Pakistan refuses settlement with India outside IWT ambit

By Mehtab Haider
January 07, 2017

ISLAMABAD: Pakistan has flatly refused to find a settlement with India on water disputes outside the ambit of Indus Water Treaty (IWT), arguing that Islamabad would reject any other option floated from any side to resolve the lingering controversy at bilateral levels.

“Currently, the WB’s experts’ team is visiting India from January 4 to 6, 2017 and they may visit Pakistan afterwards but we are waiting whether India has taken any lenient stance or not,” official sources confirmed to The News here on Friday.

No track-II policy can break the ice between the two countries, Pakistan has simply conveyed to the World Bank and the Indian side during the ongoing background discussions aiming to break the deadlock on water issues between the nuclear rivals of South Asia.

Pakistan, the top official sources said, had taken a principled stand that Islamabad would not accept any proposal outside the ambit of the IWT. The World Bank had announced a pause in the separate processes initiated by India and Pakistan under the Indus Waters Treaty to allow the two countries to consider alternative ways to resolve their disagreements.

This announcement resulted in halting the process of appointing a neutral expert, as requested by India, and the Chairman of the Court of Arbitration, as requested by Pakistan, to resolve issues regarding two hydroelectric power plants under construction by India along the Indus River system.
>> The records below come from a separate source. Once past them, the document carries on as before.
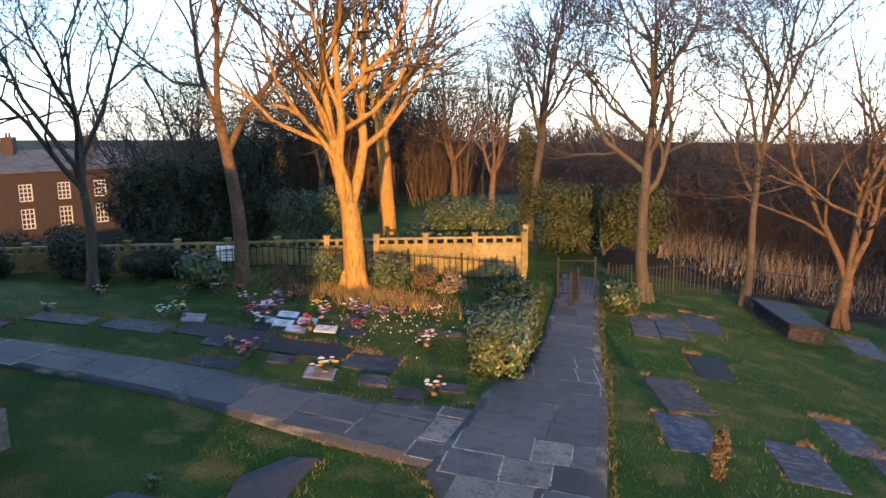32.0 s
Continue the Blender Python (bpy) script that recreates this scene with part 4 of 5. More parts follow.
# ---- paths: a bed with flagstones bedded in it ----
def strip(name, pts_l, pts_r, material, lift, label, category, n=14):
    v, fcs = [], []
    rows = len(pts_l)
    for a, b in zip(pts_l, pts_r):
        for k in range(n + 1):
            e = 0.02 if k == 1 else 0.98 if k == n - 1 else k / n
            x, y = a[0] + (b[0] - a[0]) * e, a[1] + (b[1] - a[1]) * e
            v.append((x, y, ground_z(x, y) + lift + (0.03 if 0 < k < n else -0.03)))
    for j in range(rows - 1):
        for k in range(n):
            i = j * (n + 1) + k
            fcs.append((i, i + 1, i + n + 2, i + n + 1))
    return tagged(raw(name, v, fcs, material, None, smooth=True), label, category, kind="structure")


def along(pts, m):
    """Points evenly spread along a broken line."""
    pts = [Vector((*p, 0)) for p in pts]
    seg = [(b - a).length for a, b in zip(pts, pts[1:])]
    out = []
    for k in range(m + 1):
        s = sum(seg) * k / m
        for i, q in enumerate(seg):
            if s <= q + 1e-6 or i == len(seg) - 1:
                p = pts[i].lerp(pts[i + 1], min(s / q, 1))
                out.append((p.x, p.y))
                break
            s -= q
    return out


main_r = along([(-6.3, 17.5), (-5.75, 21), (-5.5, 26.5), (-5.75, 33), (-6.4, 37), (-6.95, 43), (-6.35, 48), (-6.45, 52), (-6.75, 56), (-7.0, 62)], 60)
main_l = along([(-8.3, 17.8), (-8.5, 22.4), (-8.6, 27.6), (-7.3, 28.5), (-7.25, 31.0), (-8.1, 32.4), (-8.4, 36), (-8.8, 38.2), (-9.7, 41.2), (-8.2, 45.6), (-8.2, 47.9), (-8.6, 48.6), (-8.45, 50.9), (-8.45, 52.2), (-7.95, 52.45), (-7.95, 57), (-8.1, 62)], 60)
path = strip("path", main_l, main_r, PAVING, 0.02, "worn stone-flagged churchyard path", "path")
cross_u = along([(-30, 47.2), (-22, 49.6), (-15.8, 50.5), (-13.2, 50.65), (-10.7, 50.45), (-9.6, 50.5), (-8.5, 50.85), (-7.95, 51.0)], 24)
cross_l = along([(-30, 46.0), (-22, 48.4), (-15.0, 49.4), (-12.4, 49.3), (-10.5, 48.9), (-9.3, 48.7), (-8.0, 48.6)], 24)
path2 = strip("path", cross_l, cross_u, PAVING, 0.012, "flagged path along the memorial garden", "path", 6)
edge_l = along([(-11.1, 8.0), (-10.75, 11.0), (-11.15, 13.8), (-10.9, 16.0)], 12)
edge_r = along([(-10.0, 8.0), (-9.9, 11.0), (-10.25, 13.8), (-9.9, 15.9)], 12)
path3 = strip("path", edge_l, edge_r, PAVING, 0.01, "narrow flagged edge path beside the tower railings", "path", 6)
yard_l = along([(-13.2, 42.0), (-12.3, 45.0)], 8)
yard_r = along([(-9.65, 41.4), (-8.2, 45.55)], 8)
strip("pavement", yard_l, yard_r, APRON, 0.022, "bare dark paved apron beside the church", "pavement", 8)
bay_l = along([(-12.3, 44.9), (-11.5, 46.75)], 5)
bay_r = along([(-9.5, 45.45), (-9.75, 46.85)], 5)
strip("pavement", bay_l, bay_r, APRON, 0.018, "dark worn paving running into the lawn", "pavement", 6)
tip_l = along([(-10.3, 46.7), (-10.5, 47.5), (-10.2, 48.2)], 6)
tip_r = along([(-9.7, 46.8), (-9.85, 47.6), (-9.84, 48.3)], 6)
strip("pavement", tip_l, tip_r, APRON, 0.014, "narrow tongue of dark paving in the lawn", "pavement", 4)


def flag_mesh(k):
    rng = random.Random(90 + k)
    bm = bmesh.new()
    q = [(-0.5, -0.5), (0, -0.505), (0.5, -0.5), (0.5, 0.5), (0, 0.5), (-0.5, 0.5)]
    q = [(x + rng.uniform(-0.012, 0.012), y + rng.uniform(-0.012, 0.012)) for x, y in q]
    lo, md, up = ([bm.verts.new((x * s, y * s, z)) for x, y in q] for s, z in ((1, -0.05), (1, 0.006), (0.985, 0.010)))
    for a, b in ((lo, md), (md, up)):
        for i in range(6):
            bm.faces.new((a[i], a[(i + 1) % 6], b[(i + 1) % 6], b[i]))
    bm.faces.new(up)
    bmesh.ops.recalc_face_normals(bm, faces=bm.faces[:])
    me = bpy.data.meshes.new("flagstone")
    bm.to_mesh(me)
    bm.free()
    me.materials.append(FLAG)
    return me


FLAGS = [flag_mesh(k) for k in range(6)]
JOINTS = [me.copy() for me in FLAGS[:3]]
for me in JOINTS:
    me.name = "mortar_joint"
    me.materials[0] = LIME
PALE_FLAGS = [me.copy() for me in FLAGS]
for me in PALE_FLAGS:
    me.materials[0] = PALE_FLAG


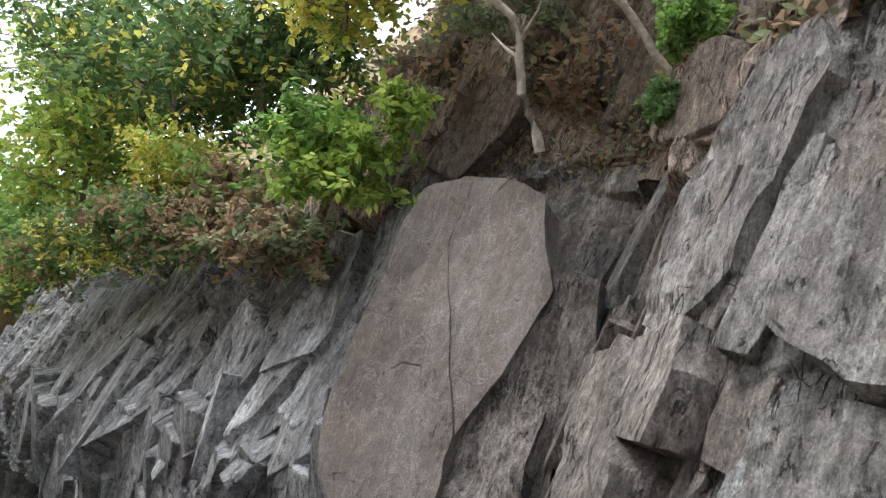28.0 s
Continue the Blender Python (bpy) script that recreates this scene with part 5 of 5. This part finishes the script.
def straw_clump(name, at, wide, count, seed, label):
    """Tangled dry stalks piled on a ledge."""
    g = np.random.default_rng(seed)
    a = g.uniform(-0.9, 0.9, count) + (g.uniform(size=count) < 0.3) * g.uniform(-1, 1, count)
    c = np.stack([g.normal(0, 0.07, count), g.uniform(-0.5, 0.5, count) * wide, 0.09 * np.abs(g.normal(size=count))], 1)
    c[:, 2] = 0.6 * c[:, 2] + 0.06 * np.cos(c[:, 1] / wide * math.pi)
    d = np.stack([g.normal(0, 0.25, count), np.cos(a), np.sin(a) * 0.6], 1) * (g.uniform(0.05, 0.2, count) * wide)[:, None]
    bend = np.stack([0.2 * g.normal(size=count), 0 * a, 0.1 * g.normal(size=count)], 1) * wide * 0.3
    t = np.array([0.004, 0.0, 0.004])
    v = np.stack([c - d - t, c - d + t, c + bend + t, c + bend - t, c + d + t, c + d - t], 1).reshape(-1, 3)
    i = np.arange(count)[:, None] * 6
    f = np.concatenate([i + [[0, 1, 2, 3]], i + [[3, 2, 4, 5]]])
    me = mesh_from("stalks", v, f)
    thing = holder(name, at, label, "straw")
    part("straw_tangle", me, OLD_STRAW, thing)
    part("dead_foliage", leaves(np.stack([g.normal(0, 0.06, 40), g.uniform(-0.5, 0.5, 40) * wide, g.uniform(0, 0.1, 40)], 1), g, 0.09, 0.7, 0.0), BROWN_LEAF, thing)
    return thing


straw_clump("straw_clump", (-3.88, -0.95, 2.95), 0.72, 900, 3, "tangle of dry grass and leaves piled on a rock ledge")


def bare_sapling(points, radius, seed, label):
    g = np.random.default_rng(seed)
    at = np.array(points[0])
    line_p = [np.array(q) - at for q in points]
    k = np.linspace(0, len(line_p) - 1, 14)
    mid = np.stack([np.interp(k, range(len(line_p)), [q[n] for q in line_p]) for n in range(3)], 1) + g.normal(size=(14, 3)) * 0.015
    thing = holder("bare_sapling", tuple(at), label, "sapling", "bare saplings")
    part("trunk", tubes([[(q, radius * (1 - 0.55 * n / 13)) for n, q in enumerate(mid)]], 7), PALE_BARK, thing)
    for n in range(7):
        s0 = mid[5 + n % 8]
        e0 = s0 + g.normal(size=3) * np.array([0.15, 0.4, 0.15]) + np.array([0, 0, 0.35])
        part("limb", tubes([[(s0, radius * 0.4), ((s0 + e0) / 2 + g.normal(size=3) * 0.04, radius * 0.28), (e0, radius * 0.1)]]), PALE_BARK, thing)
    return thing


PALE_BARK, t_pb, b_pb = material("pale_bark")
t_pb.links.new(ramp(t_pb, noise_tex(t_pb, coords(t_pb), 18, 6), [(0.3, (0.2, 0.17, 0.14)), (0.7, (0.5, 0.45, 0.38))]), b_pb.inputs["Base Color"])
b_pb.inputs["Roughness"].default_value = 0.85
bare_sapling([(-4.10, -4.07, 3.27), (-3.87, -4.08, 3.73), (-3.76, -4.02, 4.15), (-3.30, -4.23, 4.68), (-2.89, -4.61, 4.86)], 0.045, 1, "pale bare sapling trunk leaning on the crag")
bare_sapling([(-4.50, -3.17, 3.67), (-4.17, -3.30, 4.20), (-3.88, -3.55, 4.59), (-3.71, -3.74, 4.74)], 0.035, 2, "pale bare sapling trunk leaning on the crag")
bare_sapling([(-4.04, 1.12, 3.87), (-3.71, 1.19, 4.51), (-3.32, 1.17, 5.10), (-2.99, 1.15, 5.50)], 0.03, 3, "thin bare sapling on the brink")
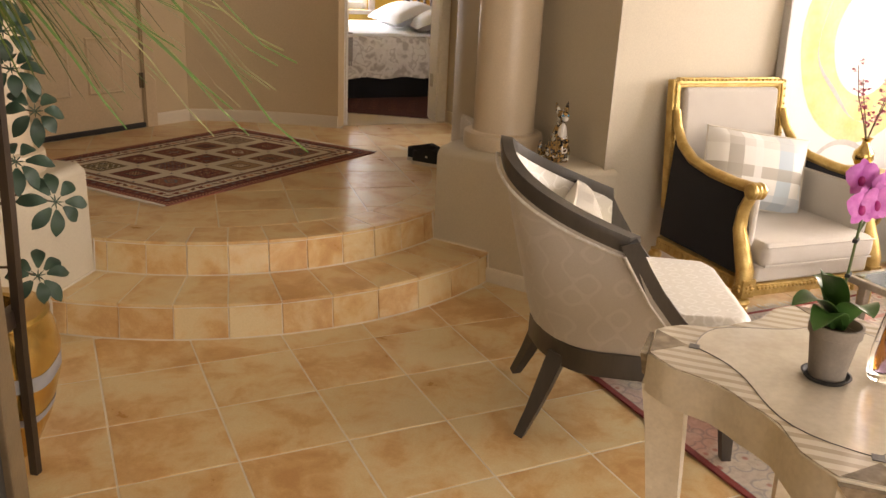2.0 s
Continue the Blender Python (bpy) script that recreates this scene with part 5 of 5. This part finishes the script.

The WB states that both processes initiated by the respective countries were advancing at the same time, creating a risk of contradictory outcomes that could potentially endanger the Treaty. The pause was announced by Kim in letters to the finance ministers of India and Pakistan and emphasised that the Bank was acting to safeguard the treaty.

Pausing the process for now, the Bank would hold off from appointing the chairman for the Court of Arbitration or the neutral expert – appointments that had been expected on December 12 as earlier communicated by the Bank.

Pakistan’s Minister for Finance Ishaq Dar sent back letter to the WB’s President Jim Yong Kim after the Bank’s decision to pause the process of finding out solution to water disputes between Pakistan and India. The finance minister had taken the stance that the matter of appointment of a chairman of the Court of Arbitration was inordinately delayed, while urging the World Bank to execute its obligations under the Indus Waters Treaty as the “chosen appointing authority” and “appoint the chairman of the Court of the Arbitration Indus Water Treaty, expeditiously”.

The finance minister noted that the “pause” proposed by the President World Bank Group would merely prevent Pakistan from approaching a competent forum and having its grievances addressed. The letter from the finance minister noted that the Indus Water Treaty 1960 did not provide for a situation wherein a party could “pause” performance of its obligations under the Treaty.

The current processes under the treaty concern the Kishenganga (330 megawatts) and Ratle (850 megawatts) hydroelectric power plants. The power plants are being built by India on, respectively, the Kishenganga and Chenab Rivers. Neither of the two plants is being financed by the World Bank Group.